It was remarkably quiet on the beach the other day. The quiet time was logical because most of the tourists had gone home, so the ocean’s shore clearly demonstrated the beautiful place I call home.
I was not alone on this particular morning. All around me were men and women enjoying the same serenity I was enjoying. Having benches along the beach at York, Maine makes it especially special this time of year. Since I’ve been living here the past four decades a memory popped into my mind. Years before I remember sitting next to an elderly gentleman whose white ashen skin probably hasn’t seen the sun in a long time.
He looked frail and after I sat down next to him he appeared anxious. After a few moments it was obvious I did make him feel uncomfortable because he leaned toward his side of the bench as far away from me as possible. Maybe he was afraid of me. I decided to talk with this gentleman, so I could at least try to calm him down.

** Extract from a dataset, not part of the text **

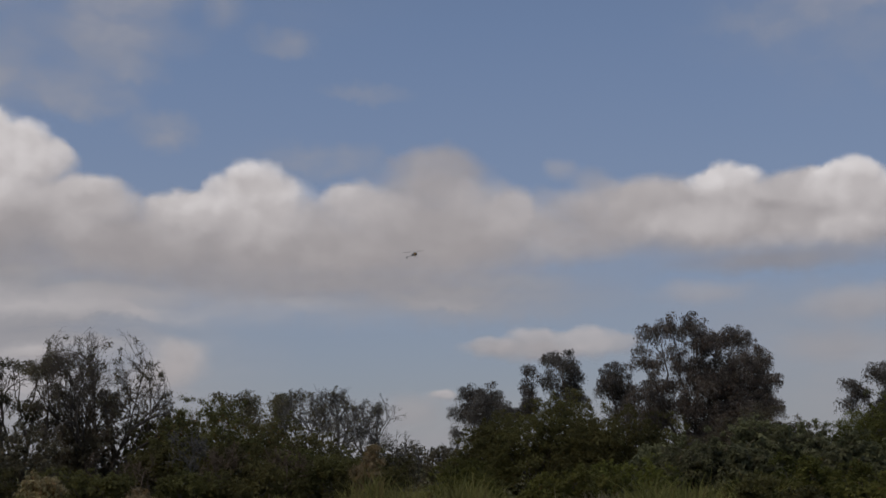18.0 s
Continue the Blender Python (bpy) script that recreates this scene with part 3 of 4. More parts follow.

He wouldn’t even look at me. He just stared straight ahead and in his mind’s eye I am sure I didn’t even exist. Or did he believe he didn’t exist.
I remember asking myself why won’t the old talk to us. Why is it so hard for them to explain their years of experience to those of us who try not to make the mistakes of those who lived before? Why is it so difficult for them to look into our eyes and explain how they got to become so old? To paraphrase Harry Truman, “There is nothing new in this world. Only the time that is not remembered.”